Research and Development. Our research and development expenses decreased by 6.9% from ¥364,465 thousand in the six months ended October 31, 2021 to ¥339,283 thousand ($2,283 thousand) in the six months ended October 31, 2022, primarily due to variation of our overhead cost allocation standard and our selection and concentration of development products.
SG&A. Our SG&A increased by 78.4% from ¥360,962 thousand in the six months ended October 31, 2021 to ¥643,892 thousand ($4,332 thousand) in the six months ended October 31, 2022, primarily due to increases in professional service costs as we contracted with a law firm, an accounting adviser and our auditor in connection with preparations for this offering, as well as advertising expenses related to new products and compensation for consulting service.

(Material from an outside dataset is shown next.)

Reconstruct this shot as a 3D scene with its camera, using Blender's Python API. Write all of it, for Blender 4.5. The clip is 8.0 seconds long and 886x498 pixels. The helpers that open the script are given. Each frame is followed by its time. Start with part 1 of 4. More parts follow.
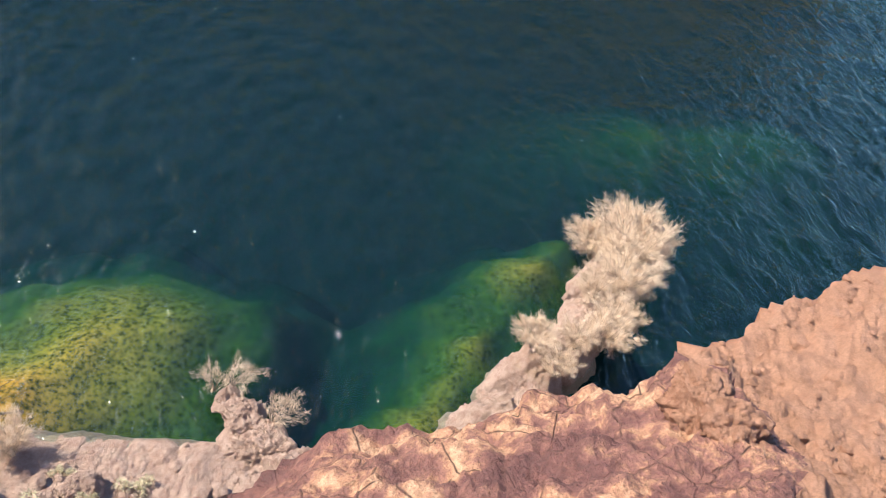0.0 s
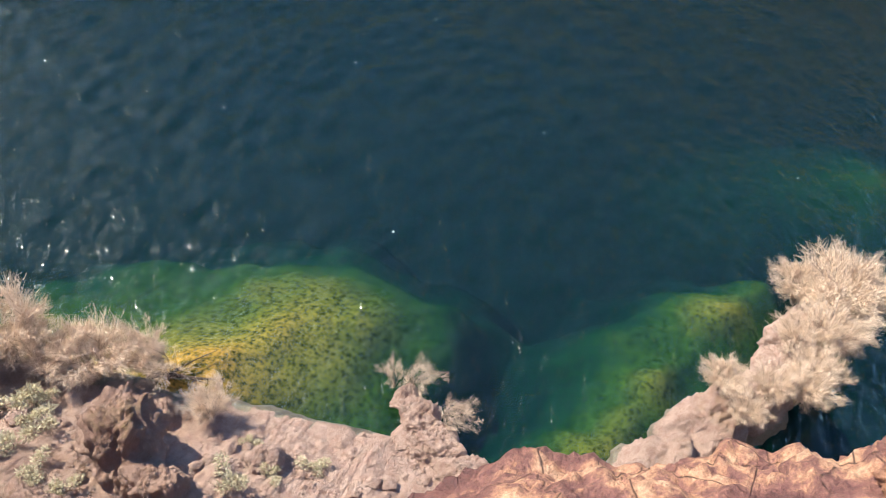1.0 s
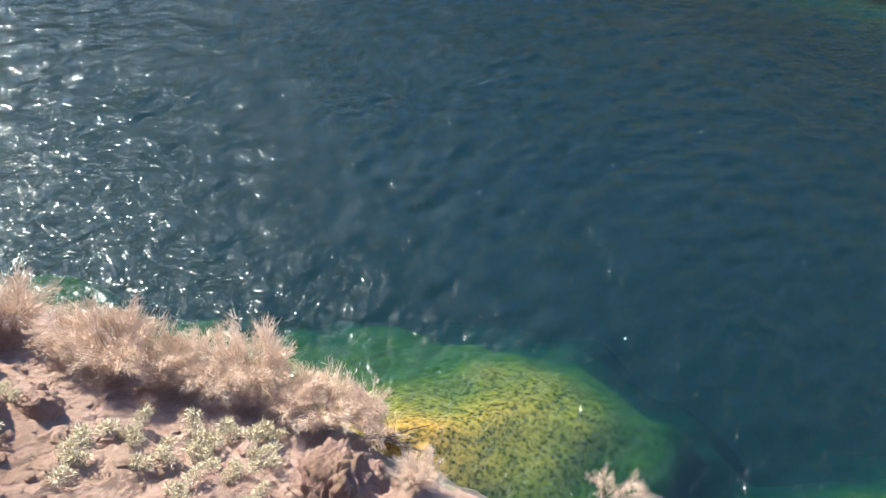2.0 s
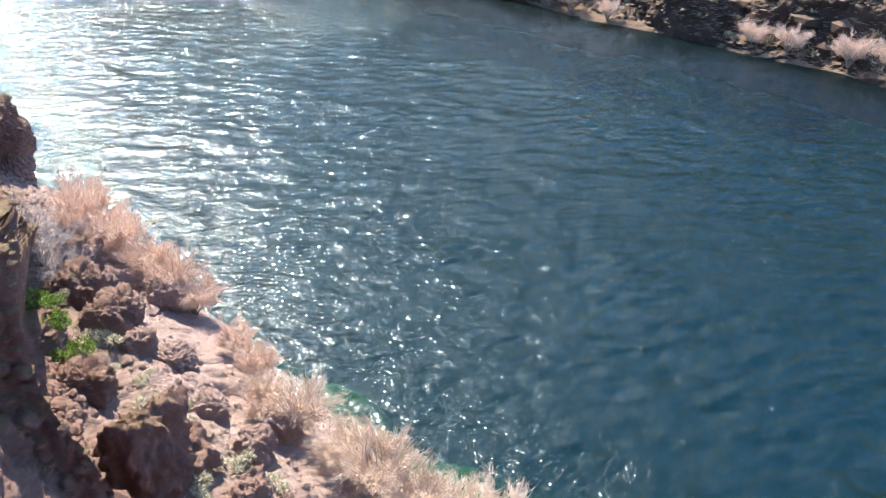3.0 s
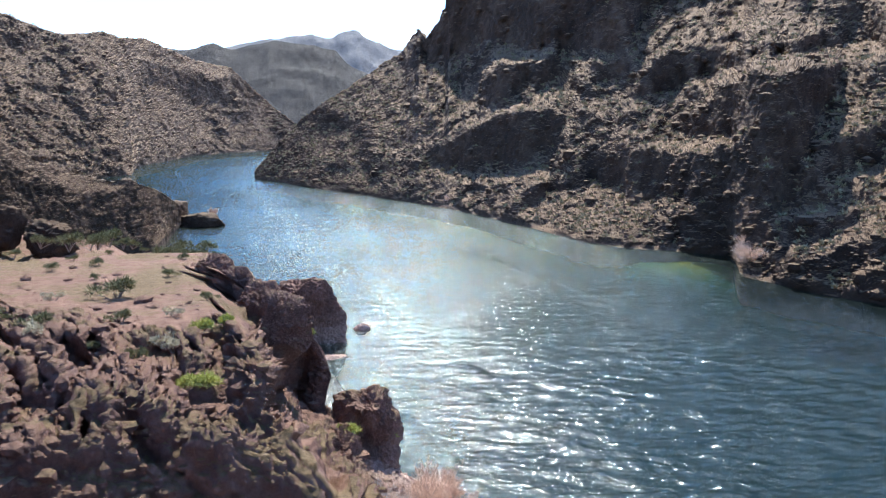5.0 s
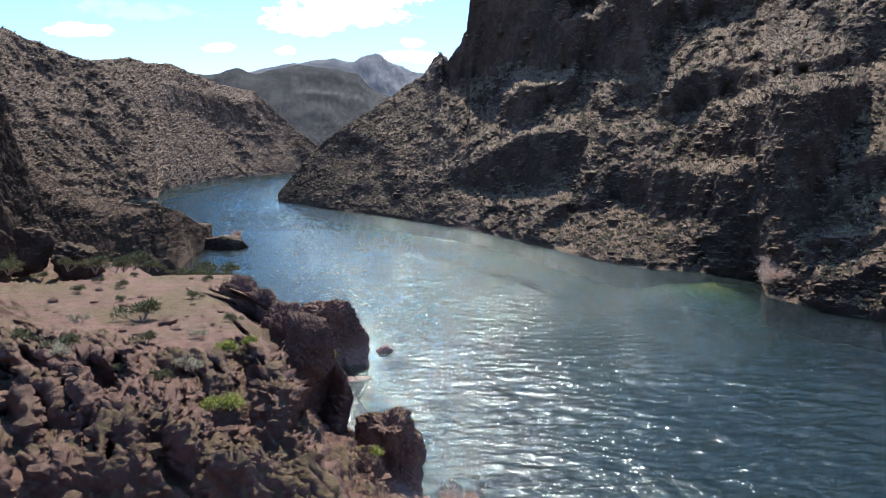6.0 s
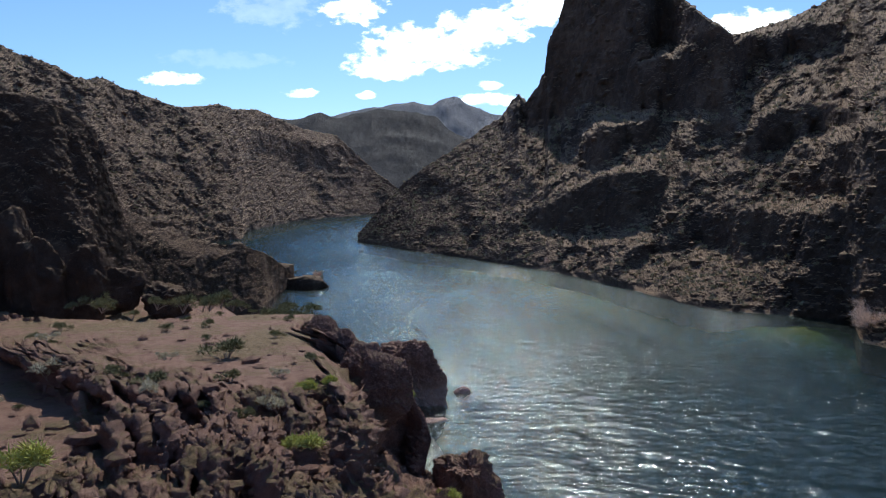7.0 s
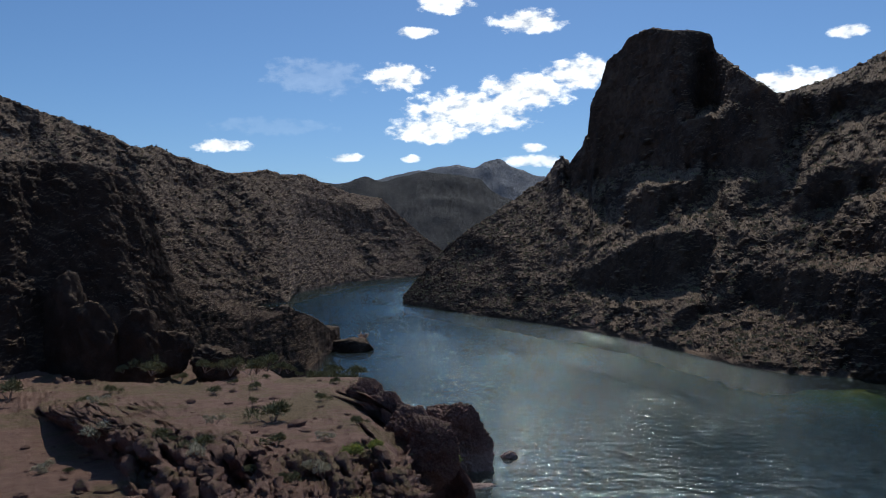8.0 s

Other Operating Expenses. Our other operating expenses decreased by 100.0% from ¥311 thousand in the six months ended October 31, 2021 to zero in the six months ended October 31, 2022, primarily due to the cessation of non-recurring items such as the disposal of property and equipment.
Interest Expense. Our interest expense increased by 15.1% from ¥11,662 thousand in the six months ended October 31, 2021 to ¥13,423 thousand ($90 thousand) in the six months ended October 31, 2022, primarily due to an increase in outstanding borrowings.
Other Income. Our other income decreased by 97.0% from ¥4,488 thousand in the six months ended October 31, 2021 to ¥133 thousand ($1 thousand) in the six months ended October 31, 2022, primarily due to an increase of a foreign exchange loss.
Liquidity and Capital Resources
Sources of Capital Resources
Our principal sources of liquidity were cash and cash equivalents totaling ¥1,795,963 thousand ($12,083 thousand) as of April 30, 2022 and ¥3,274,956 thousand ($22,034 thousand) as of October 31, 2022, which were held and used for working capital purposes. Our cash and cash equivalents are comprised of cash on hand, demand deposits, and time deposits maintained at various financial institutions. We believe our working capital is sufficient for the Company’s requirements for the next 12 months.
We have funded our operations primarily through equity and debt financings, and revenue from our commissioned research and development pursuant to contractual arrangements with third parties. In June and September 2022, we received ¥2,178,760 thousand ($14,658 thousand) in gross proceeds from our sale of 1,153,800 shares of Series C convertible preferred stock. Additionally, the Company has outstanding loans from two Japanese financial institutions: (i) The Shoko Chukin Bank, Ltd. and (ii) Resona Bank Limited. See “ — Credit Facilities” below for more information on these loans.
Our commissioned research and development pursuant to contractual arrangements with third parties and our collaboration arrangements aimed at developing, testing and validating our products and product candidates with collaboration partners are a substantial source of revenue for our business. While the revenue from commissioned research and development will remain as a source of capital for us, we expect to gain more revenue from commercializing and expanding sales of our own products and solution services.
Uses of Capital Resources
We have incurred significant operating losses and negative cash flows since our inception. We incurred net losses of ¥624,957 thousand, ¥885,000 thousand ($5,954 thousand), ¥759,484 thousand, and ¥1,109,468 thousand ($7,465 thousand) for the six months ended October 31, 2021 and 2022 and the years ended April 30, 2021 and 2022, respectively. As of October 31, 2022, we had an accumulated deficit of ¥3,301,761 thousand ($22,214 thousand). Our primary use of capital resources has been to conduct research and development activities, organize and staff our Company, develop our business plan, secure related intellectual property rights, and raise capital.